Omit the pictures and output every entry below exactly as written.
+ + + + + + +
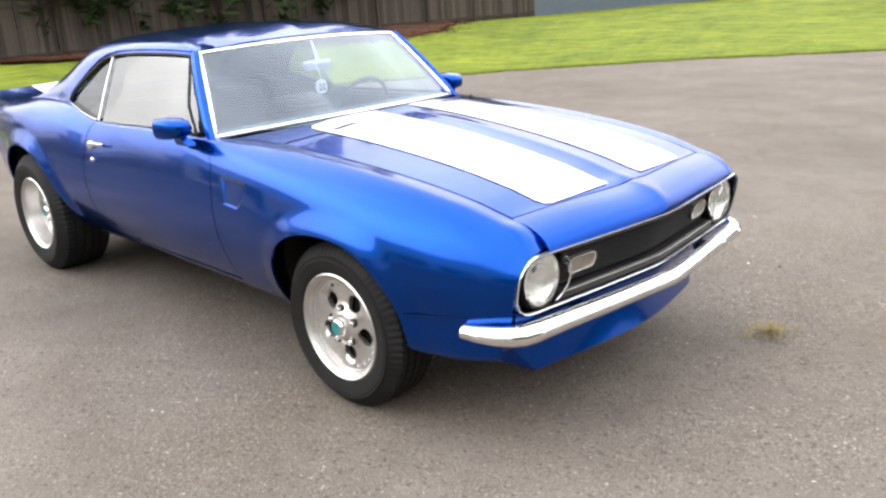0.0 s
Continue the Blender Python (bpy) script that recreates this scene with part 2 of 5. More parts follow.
def skin(lift, outline, step, unit=(1.0, 1.0), holes=(), thick=0.012, offset=0.0, mirror=0, flip=False):
    """A sheet cut to an outline in (u, v), bent to shape by lift(u, v), with turned-in edges. mirror: 1 left only, -1 right only, 2 both."""
    from mathutils.geometry import delaunay_2d_cdt

    scale = lambda poly: [(u / unit[0], v / unit[1]) for u, v in poly]  # noqa: E731
    loops = [dense(scale(p), step) for p in (outline, *holes)]
    pts, edges = [], []
    for lp in loops:
        b = len(pts)
        pts += lp
        edges += [(b + i, b + (i + 1) % len(lp)) for i in range(len(lp))]
    bnd = np.array(pts)
    lo, hi = bnd.min(0), bnd.max(0)
    for i in range(int((hi[0] - lo[0]) / step) + 1):
        for j in range(int((hi[1] - lo[1]) / step) + 1):
            u, v = lo[0] + (i + 0.5 * (j % 2)) * step, lo[1] + j * step
            if inside(loops[0], u, v) and not any(inside(h, u, v) for h in loops[1:]) and ((bnd - (u, v)) ** 2).sum(1).min() > (0.55 * step) ** 2:
                pts.append((u, v))
    vs, _, fs, _, _, _ = delaunay_2d_cdt([Vector(p) for p in pts], edges, [], 0, 1e-7)
    keep = []
    for f in fs:
        c = (vs[f[0]] + vs[f[1]] + vs[f[2]]) / 3
        if inside(loops[0], c.x, c.y) and not any(inside(h, c.x, c.y) for h in loops[1:]):
            keep.append(list(f))
    P, N = [], []
    e = 0.004
    for v in vs:
        u, w = v.x * unit[0], v.y * unit[1]
        p = np.array(lift(u, w))
        du = np.array(lift(u + e, w)) - np.array(lift(u - e, w))
        dv = np.array(lift(u, w + e)) - np.array(lift(u, w - e))
        n = np.cross(du, dv)
        n = n / (np.linalg.norm(n) + 1e-12)
        N.append(-n if flip else n)
        P.append(p + offset * N[-1])
    if flip:
        keep = [f[::-1] for f in keep]
    count = {}
    for f in keep:
        for a, b in zip(f, f[1:] + f[:1]):
            count[(a, b)] = 1
    rim = [(a, b) for a, b in count if (b, a) not in count]
    verts, norms, faces = list(P), list(N), list(keep)
    if thick:
        for a, b in rim:
            k = len(verts)
            verts += [P[a], P[b], P[b] - thick * N[b], P[a] - thick * N[a]]
            t = P[b] - P[a]
            o = np.cross(t, N[a])
            o = o / (np.linalg.norm(o) + 1e-12)
            norms += [o, o, o, o]
            faces.append([k + 1, k, k + 3, k + 2])
    used = sorted({i for f in faces for i in f})
    idx = {o: i for i, o in enumerate(used)}
    verts = [verts[i] for i in used]
    norms = [norms[i] for i in used]
    faces = [[idx[i] for i in f] for f in faces]
    if mirror == -1:
        verts = [v * (1, -1, 1) for v in verts]
        norms = [v * (1, -1, 1) for v in norms]
        faces = [f[::-1] for f in faces]
    elif mirror == 2:
        k = len(verts)
        verts = verts + [v * (1, -1, 1) for v in verts]
        norms = norms + [v * (1, -1, 1) for v in norms]
        faces = faces + [[i + k for i in f[::-1]] for f in faces]
    me = raw(verts, faces)
    me.normals_split_custom_set_from_vertices([tuple(v) for v in norms])
    return me


def lathe(profile, seg=64, axis="y", close=False, wobble=None):
    """Turns a profile of (radius, along) round an axis."""
    V, F = [], []
    k = len(profile)
    for i in range(seg):
        a = 2 * math.pi * i / seg
        for j, (r, t) in enumerate(profile):
            if wobble:
                r = r - wobble(i, j)
            V.append((r * math.cos(a), t, r * math.sin(a)) if axis == "y" else ((t, r * math.cos(a), r * math.sin(a)) if axis == "x" else (r * math.cos(a), r * math.sin(a), t)))
    for i in range(seg):
        for j in range(k - 1 + (1 if close else 0)):
            a, b = i * k + j, i * k + (j + 1) % k
            c, d = ((i + 1) % seg) * k + (j + 1) % k, ((i + 1) % seg) * k + j
            F.append((a, b, c, d) if axis != "z" else (d, c, b, a))
    return V, F


def turned(name, profile, material, parent, seg=64, axis="y", close=False, at=(0, 0, 0), label="", angle=35, wobble=None):
    V, F = lathe(profile, seg, axis, close, wobble)
    bm = bmesh.new()
    vs = [bm.verts.new((v[0] + at[0], v[1] + at[1], v[2] + at[2])) for v in V]
    for f in F:
        if len({tuple(V[i]) for i in f}) > 2:
            bm.faces.new([vs[i] for i in f])
    bmesh.ops.remove_doubles(bm, verts=bm.verts, dist=1e-5)
    return part(name, bm, material, parent, label, True, angle)


def sweep(path, prof, closed_prof=True, closed=False, up=(0, 0, 1), caps=True):
    """A bmesh that carries a profile of (side, up) along a path of points."""
    bm = bmesh.new()
    P = [Vector(p) for p in path]
    n = len(P)
    rings = []
    for i, p in enumerate(P):
        a = P[(i - 1) % n] if (closed or i > 0) else p
        b = P[(i + 1) % n] if (closed or i < n - 1) else p
        t = (b - a).normalized()
        u = Vector(up)
        side = t.cross(u).normalized()
        u = side.cross(t).normalized()
        pr = prof(i / (n - 1)) if callable(prof) else prof
        rings.append([bm.verts.new(p + side * s + u * h) for s, h in pr])
    m = len(rings[0])
    for i in range(n if closed else n - 1):
        a, b = rings[i], rings[(i + 1) % n]
        for j in range(m if closed_prof else m - 1):
            bm.faces.new((a[j], a[(j + 1) % m], b[(j + 1) % m], b[j]))
    if caps and not closed and closed_prof:
        bm.faces.new(rings[0][::-1])
        bm.faces.new(rings[-1])
    return bm


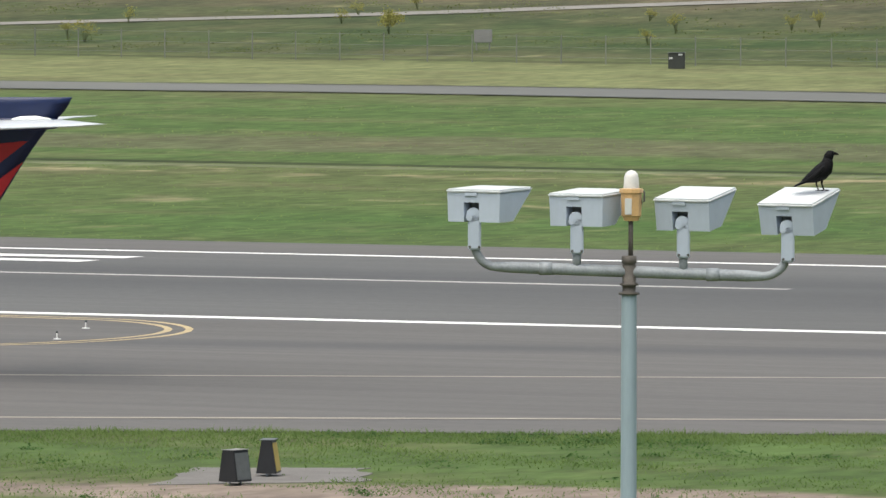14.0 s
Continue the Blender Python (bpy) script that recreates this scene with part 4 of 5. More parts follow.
+ + + + + + +
__Response to the task__:
0.0 s
Continue the Blender Python (bpy) script that recreates this scene with part 2 of 5. More parts follow.
def skin(lift, outline, step, unit=(1.0, 1.0), holes=(), thick=0.012, offset=0.0, mirror=0, flip=False):
    """A sheet cut to an outline in (u, v), bent to shape by lift(u, v), with turned-in edges. mirror: 1 left only, -1 right only, 2 both."""
    from mathutils.geometry import delaunay_2d_cdt

    scale = lambda poly: [(u / unit[0], v / unit[1]) for u, v in poly]  # noqa: E731
    loops = [dense(scale(p), step) for p in (outline, *holes)]
    pts, edges = [], []
    for lp in loops:
        b = len(pts)
        pts += lp
        edges += [(b + i, b + (i + 1) % len(lp)) for i in range(len(lp))]
    bnd = np.array(pts)
    lo, hi = bnd.min(0), bnd.max(0)
    for i in range(int((hi[0] - lo[0]) / step) + 1):
        for j in range(int((hi[1] - lo[1]) / step) + 1):
            u, v = lo[0] + (i + 0.5 * (j % 2)) * step, lo[1] + j * step
            if inside(loops[0], u, v) and not any(inside(h, u, v) for h in loops[1:]) and ((bnd - (u, v)) ** 2).sum(1).min() > (0.55 * step) ** 2:
                pts.append((u, v))
    vs, _, fs, _, _, _ = delaunay_2d_cdt([Vector(p) for p in pts], edges, [], 0, 1e-7)
    keep = []
    for f in fs:
        c = (vs[f[0]] + vs[f[1]] + vs[f[2]]) / 3
        if inside(loops[0], c.x, c.y) and not any(inside(h, c.x, c.y) for h in loops[1:]):
            keep.append(list(f))
    P, N = [], []
    e = 0.004
    for v in vs:
        u, w = v.x * unit[0], v.y * unit[1]
        p = np.array(lift(u, w))
        du = np.array(lift(u + e, w)) - np.array(lift(u - e, w))
        dv = np.array(lift(u, w + e)) - np.array(lift(u, w - e))
        n = np.cross(du, dv)
        n = n / (np.linalg.norm(n) + 1e-12)
        N.append(-n if flip else n)
        P.append(p + offset * N[-1])
    if flip:
        keep = [f[::-1] for f in keep]
    count = {}
    for f in keep:
        for a, b in zip(f, f[1:] + f[:1]):
            count[(a, b)] = 1
    rim = [(a, b) for a, b in count if (b, a) not in count]
    verts, norms, faces = list(P), list(N), list(keep)
    if thick:
        for a, b in rim:
            k = len(verts)
            verts += [P[a], P[b], P[b] - thick * N[b], P[a] - thick * N[a]]
            t = P[b] - P[a]
            o = np.cross(t, N[a])
            o = o / (np.linalg.norm(o) + 1e-12)
            norms += [o, o, o, o]
            faces.append([k + 1, k, k + 3, k + 2])
    used = sorted({i for f in faces for i in f})
    idx = {o: i for i, o in enumerate(used)}
    verts = [verts[i] for i in used]
    norms = [norms[i] for i in used]
    faces = [[idx[i] for i in f] for f in faces]
    if mirror == -1:
        verts = [v * (1, -1, 1) for v in verts]
        norms = [v * (1, -1, 1) for v in norms]
        faces = [f[::-1] for f in faces]
    elif mirror == 2:
        k = len(verts)
        verts = verts + [v * (1, -1, 1) for v in verts]
        norms = norms + [v * (1, -1, 1) for v in norms]
        faces = faces + [[i + k for i in f[::-1]] for f in faces]
    me = raw(verts, faces)
    me.normals_split_custom_set_from_vertices([tuple(v) for v in norms])
    return me


def lathe(profile, seg=64, axis="y", close=False, wobble=None):
    """Turns a profile of (radius, along) round an axis."""
    V, F = [], []
    k = len(profile)
    for i in range(seg):
        a = 2 * math.pi * i / seg
        for j, (r, t) in enumerate(profile):
            if wobble:
                r = r - wobble(i, j)
            V.append((r * math.cos(a), t, r * math.sin(a)) if axis == "y" else ((t, r * math.cos(a), r * math.sin(a)) if axis == "x" else (r * math.cos(a), r * math.sin(a), t)))
    for i in range(seg):
        for j in range(k - 1 + (1 if close else 0)):
            a, b = i * k + j, i * k + (j + 1) % k
            c, d = ((i + 1) % seg) * k + (j + 1) % k, ((i + 1) % seg) * k + j
            F.append((a, b, c, d) if axis != "z" else (d, c, b, a))
    return V, F


def turned(name, profile, material, parent, seg=64, axis="y", close=False, at=(0, 0, 0), label="", angle=35, wobble=None):
    V, F = lathe(profile, seg, axis, close, wobble)
    bm = bmesh.new()
    vs = [bm.verts.new((v[0] + at[0], v[1] + at[1], v[2] + at[2])) for v in V]
    for f in F:
        if len({tuple(V[i]) for i in f}) > 2:
            bm.faces.new([vs[i] for i in f])
    bmesh.ops.remove_doubles(bm, verts=bm.verts, dist=1e-5)
    return part(name, bm, material, parent, label, True, angle)


def sweep(path, prof, closed_prof=True, closed=False, up=(0, 0, 1), caps=True):
    """A bmesh that carries a profile of (side, up) along a path of points."""
    bm = bmesh.new()
    P = [Vector(p) for p in path]
    n = len(P)
    rings = []
    for i, p in enumerate(P):
        a = P[(i - 1) % n] if (closed or i > 0) else p
        b = P[(i + 1) % n] if (closed or i < n - 1) else p
        t = (b - a).normalized()
        u = Vector(up)
        side = t.cross(u).normalized()
        u = side.cross(t).normalized()
        pr = prof(i / (n - 1)) if callable(prof) else prof
        rings.append([bm.verts.new(p + side * s + u * h) for s, h in pr])
    m = len(rings[0])
    for i in range(n if closed else n - 1):
        a, b = rings[i], rings[(i + 1) % n]
        for j in range(m if closed_prof else m - 1):
            bm.faces.new((a[j], a[(j + 1) % m], b[(j + 1) % m], b[j]))
    if caps and not closed and closed_prof:
        bm.faces.new(rings[0][::-1])
        bm.faces.new(rings[-1])
    return bm


14.0 s
Continue the Blender Python (bpy) script that recreates this scene with part 4 of 5. More parts follow.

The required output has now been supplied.